Below are records to be output exactly, every one of them.
** start Material for this task **
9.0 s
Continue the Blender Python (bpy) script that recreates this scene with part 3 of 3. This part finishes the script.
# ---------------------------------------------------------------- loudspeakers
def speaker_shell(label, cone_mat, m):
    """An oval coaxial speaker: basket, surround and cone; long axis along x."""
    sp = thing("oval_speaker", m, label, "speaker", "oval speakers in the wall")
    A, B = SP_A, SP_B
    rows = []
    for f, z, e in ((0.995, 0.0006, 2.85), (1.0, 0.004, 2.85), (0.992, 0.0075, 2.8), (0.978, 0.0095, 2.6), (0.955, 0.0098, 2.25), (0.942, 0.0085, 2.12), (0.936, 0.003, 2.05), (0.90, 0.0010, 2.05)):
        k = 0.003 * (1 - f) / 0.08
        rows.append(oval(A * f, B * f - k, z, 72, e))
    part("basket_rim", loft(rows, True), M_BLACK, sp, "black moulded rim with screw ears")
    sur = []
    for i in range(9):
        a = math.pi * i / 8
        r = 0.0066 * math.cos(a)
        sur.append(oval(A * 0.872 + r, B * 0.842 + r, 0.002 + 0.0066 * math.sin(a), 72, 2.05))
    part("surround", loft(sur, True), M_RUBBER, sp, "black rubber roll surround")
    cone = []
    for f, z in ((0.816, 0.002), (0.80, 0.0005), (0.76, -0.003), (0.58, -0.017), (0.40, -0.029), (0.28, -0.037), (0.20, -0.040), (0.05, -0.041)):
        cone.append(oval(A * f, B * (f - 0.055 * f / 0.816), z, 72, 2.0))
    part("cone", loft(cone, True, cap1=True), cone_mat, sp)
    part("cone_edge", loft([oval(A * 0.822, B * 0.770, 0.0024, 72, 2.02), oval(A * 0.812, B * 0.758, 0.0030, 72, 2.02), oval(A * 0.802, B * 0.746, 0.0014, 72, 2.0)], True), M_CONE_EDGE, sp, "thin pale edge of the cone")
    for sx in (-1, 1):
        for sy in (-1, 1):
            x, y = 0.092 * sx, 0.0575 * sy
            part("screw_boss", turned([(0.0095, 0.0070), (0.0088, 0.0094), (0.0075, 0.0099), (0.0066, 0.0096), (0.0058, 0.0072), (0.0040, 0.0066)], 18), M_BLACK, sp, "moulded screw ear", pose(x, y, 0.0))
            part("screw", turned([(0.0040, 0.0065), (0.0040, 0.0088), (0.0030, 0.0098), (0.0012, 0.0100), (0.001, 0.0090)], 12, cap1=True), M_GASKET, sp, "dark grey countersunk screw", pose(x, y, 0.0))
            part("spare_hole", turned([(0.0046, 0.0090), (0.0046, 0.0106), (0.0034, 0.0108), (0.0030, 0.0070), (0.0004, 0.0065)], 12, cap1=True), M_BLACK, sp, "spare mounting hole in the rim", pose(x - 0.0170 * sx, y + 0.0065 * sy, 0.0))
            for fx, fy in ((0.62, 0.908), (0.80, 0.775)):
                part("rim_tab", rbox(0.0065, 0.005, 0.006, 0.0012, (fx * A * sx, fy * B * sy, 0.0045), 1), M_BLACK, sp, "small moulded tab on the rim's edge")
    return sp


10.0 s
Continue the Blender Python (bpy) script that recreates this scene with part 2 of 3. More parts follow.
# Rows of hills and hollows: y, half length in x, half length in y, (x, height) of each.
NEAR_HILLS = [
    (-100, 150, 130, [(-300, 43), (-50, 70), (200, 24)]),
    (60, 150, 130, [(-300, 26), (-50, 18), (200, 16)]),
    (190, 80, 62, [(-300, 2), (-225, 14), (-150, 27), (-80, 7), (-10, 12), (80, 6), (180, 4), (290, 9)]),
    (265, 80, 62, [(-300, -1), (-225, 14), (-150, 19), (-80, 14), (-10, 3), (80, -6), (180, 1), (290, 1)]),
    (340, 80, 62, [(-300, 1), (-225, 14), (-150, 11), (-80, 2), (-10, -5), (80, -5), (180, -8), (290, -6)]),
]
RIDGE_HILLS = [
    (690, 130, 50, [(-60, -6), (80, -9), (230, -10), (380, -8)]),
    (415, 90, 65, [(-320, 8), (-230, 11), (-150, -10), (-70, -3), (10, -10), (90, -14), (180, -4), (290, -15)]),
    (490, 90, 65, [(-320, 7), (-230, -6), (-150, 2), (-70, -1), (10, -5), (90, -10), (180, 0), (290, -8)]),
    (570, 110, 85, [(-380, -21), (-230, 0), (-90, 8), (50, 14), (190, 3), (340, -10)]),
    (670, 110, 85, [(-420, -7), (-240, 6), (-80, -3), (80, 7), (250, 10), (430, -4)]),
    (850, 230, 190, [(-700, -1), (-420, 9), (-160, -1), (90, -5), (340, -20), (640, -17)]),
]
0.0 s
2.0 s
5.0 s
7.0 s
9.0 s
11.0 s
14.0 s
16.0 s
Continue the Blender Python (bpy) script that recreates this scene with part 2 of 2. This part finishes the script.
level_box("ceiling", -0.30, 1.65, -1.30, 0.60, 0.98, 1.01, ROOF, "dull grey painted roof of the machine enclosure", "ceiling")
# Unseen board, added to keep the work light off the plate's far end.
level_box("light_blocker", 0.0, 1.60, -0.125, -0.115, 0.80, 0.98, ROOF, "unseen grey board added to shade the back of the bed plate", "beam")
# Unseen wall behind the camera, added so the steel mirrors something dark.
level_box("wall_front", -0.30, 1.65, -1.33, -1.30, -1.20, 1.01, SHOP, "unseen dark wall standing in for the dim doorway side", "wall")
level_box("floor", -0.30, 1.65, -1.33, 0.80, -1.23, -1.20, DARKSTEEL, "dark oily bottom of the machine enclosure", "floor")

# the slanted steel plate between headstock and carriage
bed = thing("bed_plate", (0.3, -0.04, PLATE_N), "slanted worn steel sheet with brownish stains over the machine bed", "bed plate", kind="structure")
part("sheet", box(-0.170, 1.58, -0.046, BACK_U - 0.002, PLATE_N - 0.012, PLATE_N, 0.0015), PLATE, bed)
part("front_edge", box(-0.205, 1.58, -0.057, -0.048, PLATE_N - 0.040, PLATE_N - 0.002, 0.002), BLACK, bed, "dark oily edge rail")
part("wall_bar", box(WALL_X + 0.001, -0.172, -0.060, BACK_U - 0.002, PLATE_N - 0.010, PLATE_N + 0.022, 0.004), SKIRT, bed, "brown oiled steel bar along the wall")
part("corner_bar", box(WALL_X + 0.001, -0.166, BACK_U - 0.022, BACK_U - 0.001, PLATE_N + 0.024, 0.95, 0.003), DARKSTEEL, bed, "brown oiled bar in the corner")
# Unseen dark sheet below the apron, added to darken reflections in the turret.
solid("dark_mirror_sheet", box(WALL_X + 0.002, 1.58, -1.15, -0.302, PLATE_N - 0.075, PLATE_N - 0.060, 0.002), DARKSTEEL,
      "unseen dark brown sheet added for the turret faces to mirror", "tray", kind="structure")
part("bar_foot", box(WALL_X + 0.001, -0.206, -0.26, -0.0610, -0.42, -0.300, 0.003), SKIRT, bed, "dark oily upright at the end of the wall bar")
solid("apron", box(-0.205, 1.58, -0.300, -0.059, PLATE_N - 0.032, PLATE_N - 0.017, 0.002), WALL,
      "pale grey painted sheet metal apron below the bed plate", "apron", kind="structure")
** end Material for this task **
**Answer to the task:**
9.0 s
Continue the Blender Python (bpy) script that recreates this scene with part 3 of 3. This part finishes the script.
# ---------------------------------------------------------------- loudspeakers
def speaker_shell(label, cone_mat, m):
    """An oval coaxial speaker: basket, surround and cone; long axis along x."""
    sp = thing("oval_speaker", m, label, "speaker", "oval speakers in the wall")
    A, B = SP_A, SP_B
    rows = []
    for f, z, e in ((0.995, 0.0006, 2.85), (1.0, 0.004, 2.85), (0.992, 0.0075, 2.8), (0.978, 0.0095, 2.6), (0.955, 0.0098, 2.25), (0.942, 0.0085, 2.12), (0.936, 0.003, 2.05), (0.90, 0.0010, 2.05)):
        k = 0.003 * (1 - f) / 0.08
        rows.append(oval(A * f, B * f - k, z, 72, e))
    part("basket_rim", loft(rows, True), M_BLACK, sp, "black moulded rim with screw ears")
    sur = []
    for i in range(9):
        a = math.pi * i / 8
        r = 0.0066 * math.cos(a)
        sur.append(oval(A * 0.872 + r, B * 0.842 + r, 0.002 + 0.0066 * math.sin(a), 72, 2.05))
    part("surround", loft(sur, True), M_RUBBER, sp, "black rubber roll surround")
    cone = []
    for f, z in ((0.816, 0.002), (0.80, 0.0005), (0.76, -0.003), (0.58, -0.017), (0.40, -0.029), (0.28, -0.037), (0.20, -0.040), (0.05, -0.041)):
        cone.append(oval(A * f, B * (f - 0.055 * f / 0.816), z, 72, 2.0))
    part("cone", loft(cone, True, cap1=True), cone_mat, sp)
    part("cone_edge", loft([oval(A * 0.822, B * 0.770, 0.0024, 72, 2.02), oval(A * 0.812, B * 0.758, 0.0030, 72, 2.02), oval(A * 0.802, B * 0.746, 0.0014, 72, 2.0)], True), M_CONE_EDGE, sp, "thin pale edge of the cone")
    for sx in (-1, 1):
        for sy in (-1, 1):
            x, y = 0.092 * sx, 0.0575 * sy
            part("screw_boss", turned([(0.0095, 0.0070), (0.0088, 0.0094), (0.0075, 0.0099), (0.0066, 0.0096), (0.0058, 0.0072), (0.0040, 0.0066)], 18), M_BLACK, sp, "moulded screw ear", pose(x, y, 0.0))
            part("screw", turned([(0.0040, 0.0065), (0.0040, 0.0088), (0.0030, 0.0098), (0.0012, 0.0100), (0.001, 0.0090)], 12, cap1=True), M_GASKET, sp, "dark grey countersunk screw", pose(x, y, 0.0))
            part("spare_hole", turned([(0.0046, 0.0090), (0.0046, 0.0106), (0.0034, 0.0108), (0.0030, 0.0070), (0.0004, 0.0065)], 12, cap1=True), M_BLACK, sp, "spare mounting hole in the rim", pose(x - 0.0170 * sx, y + 0.0065 * sy, 0.0))
            for fx, fy in ((0.62, 0.908), (0.80, 0.775)):
                part("rim_tab", rbox(0.0065, 0.005, 0.006, 0.0012, (fx * A * sx, fy * B * sy, 0.0045), 1), M_BLACK, sp, "small moulded tab on the rim's edge")
    return sp


10.0 s
Continue the Blender Python (bpy) script that recreates this scene with part 2 of 3. More parts follow.
# Rows of hills and hollows: y, half length in x, half length in y, (x, height) of each.
NEAR_HILLS = [
    (-100, 150, 130, [(-300, 43), (-50, 70), (200, 24)]),
    (60, 150, 130, [(-300, 26), (-50, 18), (200, 16)]),
    (190, 80, 62, [(-300, 2), (-225, 14), (-150, 27), (-80, 7), (-10, 12), (80, 6), (180, 4), (290, 9)]),
    (265, 80, 62, [(-300, -1), (-225, 14), (-150, 19), (-80, 14), (-10, 3), (80, -6), (180, 1), (290, 1)]),
    (340, 80, 62, [(-300, 1), (-225, 14), (-150, 11), (-80, 2), (-10, -5), (80, -5), (180, -8), (290, -6)]),
]
RIDGE_HILLS = [
    (690, 130, 50, [(-60, -6), (80, -9), (230, -10), (380, -8)]),
    (415, 90, 65, [(-320, 8), (-230, 11), (-150, -10), (-70, -3), (10, -10), (90, -14), (180, -4), (290, -15)]),
    (490, 90, 65, [(-320, 7), (-230, -6), (-150, 2), (-70, -1), (10, -5), (90, -10), (180, 0), (290, -8)]),
    (570, 110, 85, [(-380, -21), (-230, 0), (-90, 8), (50, 14), (190, 3), (340, -10)]),
    (670, 110, 85, [(-420, -7), (-240, 6), (-80, -3), (80, 7), (250, 10), (430, -4)]),
    (850, 230, 190, [(-700, -1), (-420, 9), (-160, -1), (90, -5), (340, -20), (640, -17)]),
]
0.0 s
2.0 s
5.0 s
7.0 s
9.0 s
11.0 s
14.0 s
16.0 s
Continue the Blender Python (bpy) script that recreates this scene with part 2 of 2. This part finishes the script.
level_box("ceiling", -0.30, 1.65, -1.30, 0.60, 0.98, 1.01, ROOF, "dull grey painted roof of the machine enclosure", "ceiling")
# Unseen board, added to keep the work light off the plate's far end.
level_box("light_blocker", 0.0, 1.60, -0.125, -0.115, 0.80, 0.98, ROOF, "unseen grey board added to shade the back of the bed plate", "beam")
# Unseen wall behind the camera, added so the steel mirrors something dark.
level_box("wall_front", -0.30, 1.65, -1.33, -1.30, -1.20, 1.01, SHOP, "unseen dark wall standing in for the dim doorway side", "wall")
level_box("floor", -0.30, 1.65, -1.33, 0.80, -1.23, -1.20, DARKSTEEL, "dark oily bottom of the machine enclosure", "floor")

# the slanted steel plate between headstock and carriage
bed = thing("bed_plate", (0.3, -0.04, PLATE_N), "slanted worn steel sheet with brownish stains over the machine bed", "bed plate", kind="structure")
part("sheet", box(-0.170, 1.58, -0.046, BACK_U - 0.002, PLATE_N - 0.012, PLATE_N, 0.0015), PLATE, bed)
part("front_edge", box(-0.205, 1.58, -0.057, -0.048, PLATE_N - 0.040, PLATE_N - 0.002, 0.002), BLACK, bed, "dark oily edge rail")
part("wall_bar", box(WALL_X + 0.001, -0.172, -0.060, BACK_U - 0.002, PLATE_N - 0.010, PLATE_N + 0.022, 0.004), SKIRT, bed, "brown oiled steel bar along the wall")
part("corner_bar", box(WALL_X + 0.001, -0.166, BACK_U - 0.022, BACK_U - 0.001, PLATE_N + 0.024, 0.95, 0.003), DARKSTEEL, bed, "brown oiled bar in the corner")
# Unseen dark sheet below the apron, added to darken reflections in the turret.
solid("dark_mirror_sheet", box(WALL_X + 0.002, 1.58, -1.15, -0.302, PLATE_N - 0.075, PLATE_N - 0.060, 0.002), DARKSTEEL,
      "unseen dark brown sheet added for the turret faces to mirror", "tray", kind="structure")
part("bar_foot", box(WALL_X + 0.001, -0.206, -0.26, -0.0610, -0.42, -0.300, 0.003), SKIRT, bed, "dark oily upright at the end of the wall bar")
solid("apron", box(-0.205, 1.58, -0.300, -0.059, PLATE_N - 0.032, PLATE_N - 0.017, 0.002), WALL,
      "pale grey painted sheet metal apron below the bed plate", "apron", kind="structure")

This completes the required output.